This month’s issue of Artforum is superb, beginning with the very first piece, a series of moving remembrances of Michael Asher by Benjamin H. D. Buchloh, Anne Rorimer and John Baldessari. Also here: Sergei Tcherepnin and Gela Patashuri discuss their project for the Georgian Pavilion at the 2013 Venice Biennale, Maria Antonella Pelizzari tackles the work of the late Italian photographer Luigi Ghirri (who nabs this month’s cover), and Melissa Anderson considers the work of Jacques Demy. Great stuff. We’re here right now for the ads, though. It was a solid, though not altogether stellar, month in that department. In the slide show at left, our favorites.
This photography show by Christian Marclay features pictures that evoke sound without explicitly showing anything that makes sound. There will be a photograph of several music stands, for example. "He always seems really lazy to me," said a colleague when I chose this advertisement. Me, I call it understated humor. Like when you see a skull in The Clock instead of an actual clock. — Dan Duray
It's Takashi Murakami's feature film debut. According to LACMA there's a "pint-sized, gravity defying creature" (not pictured), "a giant monster" (uh, pictured) and "nuclear intrigue." OK sure! —Michael H. Miller
"Simplicity is the ultimate sophistication," Leonardo said. Bortolami proves that point nicely here with this ad for their upcoming Will Benedict–curated show. The charming photo? That's the work of Willem Oorebeek, which provides the title for the exhibition. Wouldn't mind seeing a bit more of his work around town. —A.R.
Oh no! Mark Flood forgot to list the information for whatever this double-page beauty is advertising. Quite a strange error from an artist who actually made a work called Art Forum Ad Fantasia (2012). I'm not totally sure what's going on here, but this is a good-looking piece of work. —A.R.

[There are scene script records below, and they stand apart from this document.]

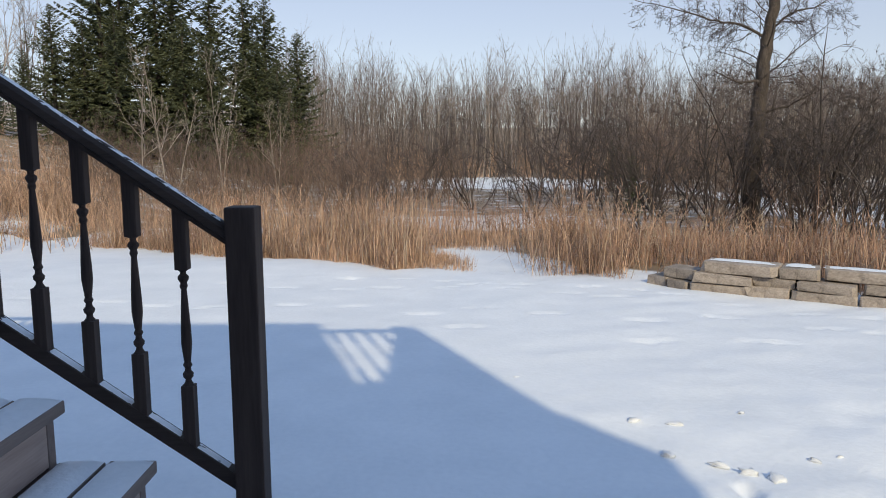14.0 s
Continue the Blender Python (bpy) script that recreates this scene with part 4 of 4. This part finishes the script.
def build_conifers():
    shapes = [spruce_mesh(k, 10.0, 4.1, 16) for k in range(3)]
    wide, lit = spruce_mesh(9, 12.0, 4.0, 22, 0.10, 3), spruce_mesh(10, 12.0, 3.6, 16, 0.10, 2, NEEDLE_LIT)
    V, F = [], []
    tube(V, F, [Vector((0, 0, -0.3)), Vector((0, 0, 5)), Vector((0, 0, 9.8))], [0.2, 0.12, 0.02], 8)
    stem = mesh_of("trunk", V, F, BARK)
    rng = random.Random(6)

    def plant(az, dist, height, label, crown=None, full=10.0):
        x, y = from_eye(az, dist)
        k = height / full
        t = thing("spruce_tree", (x, y, gz(x, y)), label, "conifer", "spruces")
        c, s = part("crown", crown or rng.choice(shapes), None, t), part("trunk", stem, None, t)
        c.scale = (k, k, k)
        s.scale = (k, k, k * full / 10)
        t.rotation_euler = (0, 0, rng.uniform(0, 6))

    lab = "tall dark green spruce at the wood's edge"
    # bearing, distance and the height of the tip above the yard
    for az, d, tip in ((-26.8, 42, 8.7), (-28.6, 42, 6.6), (-30.2, 43, 6.4), (-23.8, 44, 12.7), (-22.5, 45, 11.6), (-20.2, 44, 10.8), (-19.1, 44, 12.0), (-16.6, 45, 10.6),
                       (-14.3, 44, 10.3), (-12.8, 44, 9.7), (-10.5, 45, 7.9), (-13.5, 42, 7.6), (-18.5, 41, 8.6), (-22.9, 41, 8.8), (-24.9, 42, 8.2), (-16.9, 41, 7.6), (-25.6, 43, 6.8), (-12.0, 41, 6.4),
                       (-50.5, 40, 8), (-53, 42, 9), (-47.5, 42, 7)):
        h = (tip - 1.39) * d / 44 + 1.39 - gz(*from_eye(az, d))
        plant(az, d, h, lab)
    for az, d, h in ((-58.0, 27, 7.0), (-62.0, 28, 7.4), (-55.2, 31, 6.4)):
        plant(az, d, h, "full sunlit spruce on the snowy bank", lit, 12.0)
    lab = "broad dark spruce in shade beyond the wall"
    for az, d, h in ((76.5, 20, 11.5), (81.5, 19, 12), (86, 20, 12), (72.8, 25, 10)):
        plant(az, d, h, lab, wide, 12.0)
    for az, d, h in ((14.4, 22, 1.7), (12.9, 34, 2.2)):
        plant(az, d, h, "small dark juniper in the marsh")


build_conifers()


# ---- far woods, brush, grass ----
def stems_mesh(name, rng, x, y, height, r, twigs, lean, material, sub=0, tw=0.28):
    """Many thin bare trunks or stems, each with forked twigs."""
    n = len(x)
    base = np.stack([x, y, base_height(x, y) - 0.1], 1)
    d = np.stack([rng.normal(0, lean, n), rng.normal(0, lean, n), np.ones(n)], 1)
    d /= np.linalg.norm(d, axis=1, keepdims=True)
    wander = 0.25 * lean + 0.03
    plan = [(4, twigs, 0.42 + lean, tw, 0.02, wander, 0.42 if lean < 0.1 else 0.2)]
    plan += [(2, sub, 0.45, 0.5, 0.08, 0.08, 0.2)] if sub else []
    return woven(name, ramify(rng, base, d, height, r, plan + [(1, 0, 0, 0, 0.08, 0.08, 0)], max(0.004, 0.36 * float(r.min()))), material)


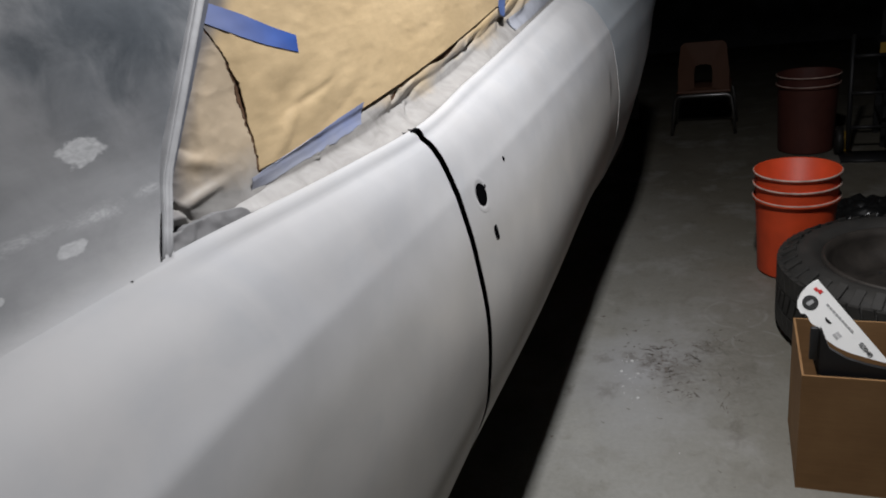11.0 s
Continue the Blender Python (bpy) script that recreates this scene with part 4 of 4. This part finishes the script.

We weren't able to get ahold of anyone at good ole GBE, but this ad appears to be a video still featuring "Waltraud Meier as Kundry in the 1992 Metropolitan Opera telecast in Parsifal" and is most likely a reference to Ms. Peyton's show of paintings, drawings and prints based on Wagner, which opened at the opera house in 2011. A portrait of Met General Manager Peter Gelb is featured in the new show, and he was at the opening, along with approximately 90 dogs. (It was weird, right? Though good.) —D.D.
Those sheets of metal kind of look like strips of delicious uncooked bacon; young Richard Serra, for his part, also looks a little hungry. —M.H.M.
Something about these hastily hand-scribbled words strike a chord in light of Cheim & Read’s current show, an exhibition of Al Held’s enormous, tirelessly worked and reworked alphabet paintings. What a nice contrast! So if you have any Jack Pierson works on paper lying around, send them on over to Cheim & Read for their catalogue raisonné project. —Zoë Lescaze
Diagrams have been hot ever since MoMA made that intricate chart of abstract artists, and this ad confirms that they’re officially in vogue. First off, the title of the show makes diagrams—normally the purview of science textbooks—sound pretty sexy. Second, the idea of seeing what kind of diagrams artists like Matthew Barney, Max Ernst and Carolee Schneemann make, is actually pretty exciting. —Z.L.